STATED EXERCISE: Which lines run from the line with "More parts follow." to the end of the entries? Write out exactly those, leaving out the pictures.

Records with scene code
==*==

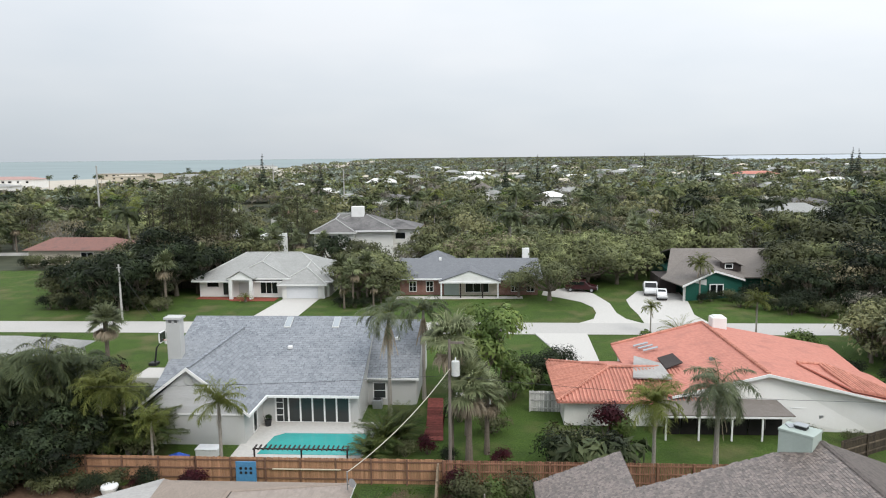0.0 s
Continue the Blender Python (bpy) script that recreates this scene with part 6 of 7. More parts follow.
for i, (x, y, z) in enumerate(HUBS):
    front = i < 27
    base = Vector((0.8 + (x - 0.8) * 0.3, 15.6 + (y - 15.6) * 0.25, 1.75 + 0.42 * (z - 1.4)))
    d = Vector((x, y, z)) - base
    az, el = math.atan2(d.y, d.x), math.asin(d.z / d.length)
    p, w, side, st = weeping_leaf(r, base, az, el, r.uniform(1.25, 1.6) if front else r.uniform(0.95, 1.35), d.length, 58, r.uniform(0.44, 0.56) if z > 2.6 else r.uniform(0.40, 0.54), spin=0.45 if front else 1.15)
    p[:, :, 2] = np.maximum(p[:, :, 2], 0.16 + 0.4 * r.random((len(p), 1)))
    cut = 9
    mat = ("palm_leaf", "palm_leaf_b", "palm_leaf", "palm_leaf_c", "palm_leaf_c")[i * 3 % 5]
    ob = part("leaf", strips("leaf", p[:, :cut], w[:, :cut], mat, side), mat, fan)
    part("leaf_tip", strips("leaf_tip", p[:, cut - 1:], w[:, cut - 1:], "palm_tip", side), "palm_tip", ob, "pale drooping tips", kind="stuff")
    stalks.tube([st[0], (st[0] + st[1]) / 2 + (0, 0, 0.06), st[1]], [0.03, 0.022, 0.016], 5, False)
for i in range(22):
    p, w, st = fan_leaf(r, (0.8 + r.uniform(-0.7, 0.8), 15.5 + r.uniform(-0.3, 0.2), r.uniform(1.9, 2.9)), r.uniform(0, 6.28), math.radians(r.uniform(-75, -40)), 0.9, 0.7, 16, 1.1, 70, 5)
    dead.append(p), deadw.append(w)
part("crown_base", stalks, "queen_leaf", fan, kind="stuff")
part("dead_leaves", strips("dead_leaves", np.concatenate(dead), np.concatenate(deadw), "dead_leaf"), "dead_leaf", fan, "brown dead leaves inside the clump", kind="stuff")

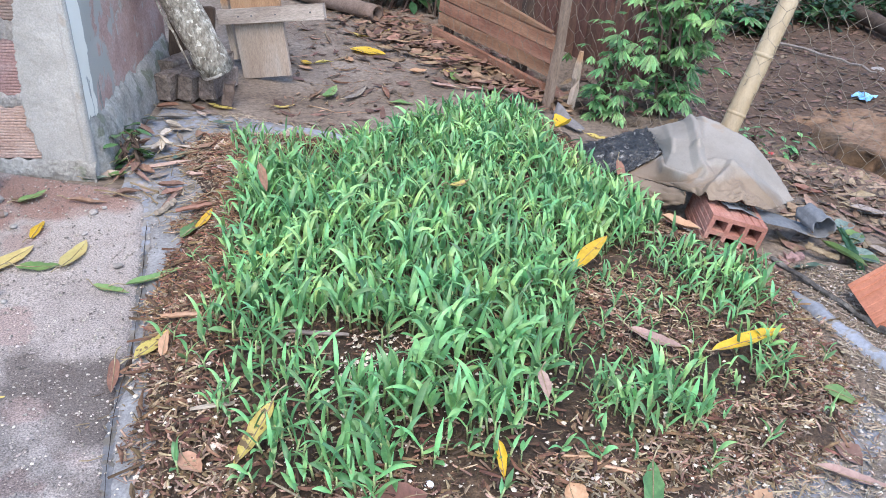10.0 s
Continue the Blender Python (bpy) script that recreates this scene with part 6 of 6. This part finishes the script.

==*==

FULL ANSWER:
Continue the Blender Python (bpy) script that recreates this scene with part 6 of 7. More parts follow.
for i, (x, y, z) in enumerate(HUBS):
    front = i < 27
    base = Vector((0.8 + (x - 0.8) * 0.3, 15.6 + (y - 15.6) * 0.25, 1.75 + 0.42 * (z - 1.4)))
    d = Vector((x, y, z)) - base
    az, el = math.atan2(d.y, d.x), math.asin(d.z / d.length)
    p, w, side, st = weeping_leaf(r, base, az, el, r.uniform(1.25, 1.6) if front else r.uniform(0.95, 1.35), d.length, 58, r.uniform(0.44, 0.56) if z > 2.6 else r.uniform(0.40, 0.54), spin=0.45 if front else 1.15)
    p[:, :, 2] = np.maximum(p[:, :, 2], 0.16 + 0.4 * r.random((len(p), 1)))
    cut = 9
    mat = ("palm_leaf", "palm_leaf_b", "palm_leaf", "palm_leaf_c", "palm_leaf_c")[i * 3 % 5]
    ob = part("leaf", strips("leaf", p[:, :cut], w[:, :cut], mat, side), mat, fan)
    part("leaf_tip", strips("leaf_tip", p[:, cut - 1:], w[:, cut - 1:], "palm_tip", side), "palm_tip", ob, "pale drooping tips", kind="stuff")
    stalks.tube([st[0], (st[0] + st[1]) / 2 + (0, 0, 0.06), st[1]], [0.03, 0.022, 0.016], 5, False)
for i in range(22):
    p, w, st = fan_leaf(r, (0.8 + r.uniform(-0.7, 0.8), 15.5 + r.uniform(-0.3, 0.2), r.uniform(1.9, 2.9)), r.uniform(0, 6.28), math.radians(r.uniform(-75, -40)), 0.9, 0.7, 16, 1.1, 70, 5)
    dead.append(p), deadw.append(w)
part("crown_base", stalks, "queen_leaf", fan, kind="stuff")
part("dead_leaves", strips("dead_leaves", np.concatenate(dead), np.concatenate(deadw), "dead_leaf"), "dead_leaf", fan, "brown dead leaves inside the clump", kind="stuff")

10.0 s
Continue the Blender Python (bpy) script that recreates this scene with part 6 of 6. This part finishes the script.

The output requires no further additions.